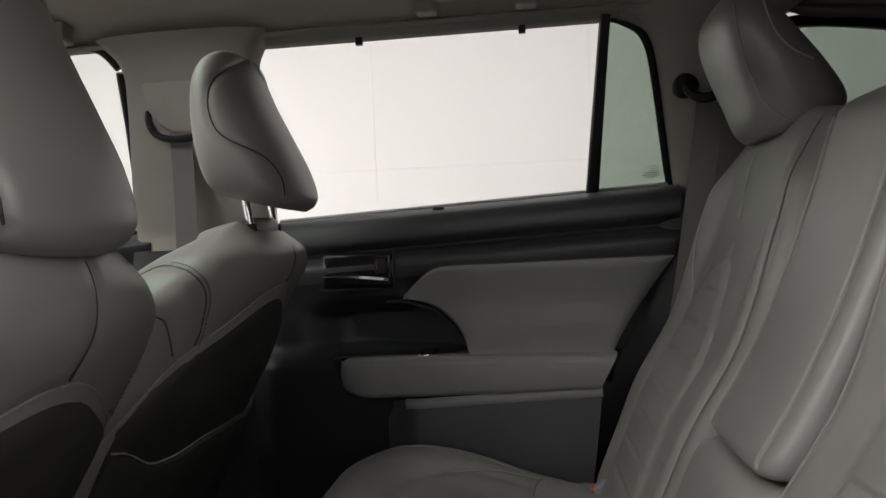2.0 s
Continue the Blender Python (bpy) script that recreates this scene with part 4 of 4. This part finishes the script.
# ---- front seats ----
HR_ROWS = [  # height share, front x, rear x, half-width
    (0.00, -0.336, -0.200, 0.090), (0.03, -0.349, -0.188, 0.108), (0.10, -0.356, -0.182, 0.121), (0.25, -0.362, -0.193, 0.129), (0.45, -0.365, -0.218, 0.132),
    (0.65, -0.363, -0.245, 0.131), (0.80, -0.357, -0.263, 0.124), (0.90, -0.346, -0.271, 0.111), (0.96, -0.331, -0.276, 0.092), (0.99, -0.316, -0.281, 0.066), (1.0, -0.306, -0.286, 0.032)]
BACK_ROWS = [  # height, front x, rear x, half-width
    (0.40, -0.72, -0.545, 0.20), (0.50, -0.730, -0.510, 0.235), (0.56, -0.720, -0.485, 0.262), (0.70, -0.670, -0.430, 0.284), (0.85, -0.595, -0.362, 0.288), (0.95, -0.540, -0.302, 0.284), (1.02, -0.497, -0.256, 0.276),
    (1.07, -0.462, -0.222, 0.258), (1.105, -0.425, -0.200, 0.230), (1.135, -0.385, -0.196, 0.190), (1.157, -0.345, -0.200, 0.145), (1.173, -0.318, -0.208, 0.108), (1.183, -0.300, -0.220, 0.070), (1.186, -0.285, -0.235, 0.035)]
ARC_ONE = [(-0.535, -0.165, 0.920), (-0.49, -0.158, 0.975), (-0.440, -0.150, 1.030), (-0.415, -0.125, 1.075), (-0.385, -0.095, 1.110), (-0.355, -0.084, 1.123), (-0.322, -0.092, 1.121), (-0.291, -0.102, 1.110), (-0.272, -0.102, 1.092), (-0.270, -0.088, 1.066), (-0.278, -0.077, 1.042), (-0.292, -0.068, 1.014), (-0.302, -0.068, 0.998)]
ARC_TWO = [(-0.50, -0.165, 0.930), (-0.46, -0.16, 0.99), (-0.417, -0.151, 1.038), (-0.394, -0.149, 1.052), (-0.365, -0.148, 1.058), (-0.337, -0.147, 1.057), (-0.322, -0.139, 1.050), (-0.316, -0.131, 1.040), (-0.315, -0.116, 1.013), (-0.320, -0.102, 0.990)]
RIM = [(-0.56, -0.16, 0.62), (-0.52, -0.17, 0.72), (-0.470, -0.167, 0.823), (-0.436, -0.158, 0.862), (-0.400, -0.142, 0.902), (-0.366, -0.124, 0.940), (-0.333, -0.101, 0.974), (-0.300, -0.065, 1.000), (-0.272, -0.014, 1.022), (-0.252, 0.020, 1.038), (-0.236, 0.060, 1.056), (-0.226, 0.092, 1.064), (-0.225, 0.115, 1.066)]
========
▸ **Stated problem**
Without including any pictures, print all of the material exactly as given.

▸ **Solution to the exercise**
2.0 s
Continue the Blender Python (bpy) script that recreates this scene with part 4 of 4. This part finishes the script.
# ---- front seats ----
HR_ROWS = [  # height share, front x, rear x, half-width
    (0.00, -0.336, -0.200, 0.090), (0.03, -0.349, -0.188, 0.108), (0.10, -0.356, -0.182, 0.121), (0.25, -0.362, -0.193, 0.129), (0.45, -0.365, -0.218, 0.132),
    (0.65, -0.363, -0.245, 0.131), (0.80, -0.357, -0.263, 0.124), (0.90, -0.346, -0.271, 0.111), (0.96, -0.331, -0.276, 0.092), (0.99, -0.316, -0.281, 0.066), (1.0, -0.306, -0.286, 0.032)]
BACK_ROWS = [  # height, front x, rear x, half-width
    (0.40, -0.72, -0.545, 0.20), (0.50, -0.730, -0.510, 0.235), (0.56, -0.720, -0.485, 0.262), (0.70, -0.670, -0.430, 0.284), (0.85, -0.595, -0.362, 0.288), (0.95, -0.540, -0.302, 0.284), (1.02, -0.497, -0.256, 0.276),
    (1.07, -0.462, -0.222, 0.258), (1.105, -0.425, -0.200, 0.230), (1.135, -0.385, -0.196, 0.190), (1.157, -0.345, -0.200, 0.145), (1.173, -0.318, -0.208, 0.108), (1.183, -0.300, -0.220, 0.070), (1.186, -0.285, -0.235, 0.035)]
ARC_ONE = [(-0.535, -0.165, 0.920), (-0.49, -0.158, 0.975), (-0.440, -0.150, 1.030), (-0.415, -0.125, 1.075), (-0.385, -0.095, 1.110), (-0.355, -0.084, 1.123), (-0.322, -0.092, 1.121), (-0.291, -0.102, 1.110), (-0.272, -0.102, 1.092), (-0.270, -0.088, 1.066), (-0.278, -0.077, 1.042), (-0.292, -0.068, 1.014), (-0.302, -0.068, 0.998)]
ARC_TWO = [(-0.50, -0.165, 0.930), (-0.46, -0.16, 0.99), (-0.417, -0.151, 1.038), (-0.394, -0.149, 1.052), (-0.365, -0.148, 1.058), (-0.337, -0.147, 1.057), (-0.322, -0.139, 1.050), (-0.316, -0.131, 1.040), (-0.315, -0.116, 1.013), (-0.320, -0.102, 0.990)]
RIM = [(-0.56, -0.16, 0.62), (-0.52, -0.17, 0.72), (-0.470, -0.167, 0.823), (-0.436, -0.158, 0.862), (-0.400, -0.142, 0.902), (-0.366, -0.124, 0.940), (-0.333, -0.101, 0.974), (-0.300, -0.065, 1.000), (-0.272, -0.014, 1.022), (-0.252, 0.020, 1.038), (-0.236, 0.060, 1.056), (-0.226, 0.092, 1.064), (-0.225, 0.115, 1.066)]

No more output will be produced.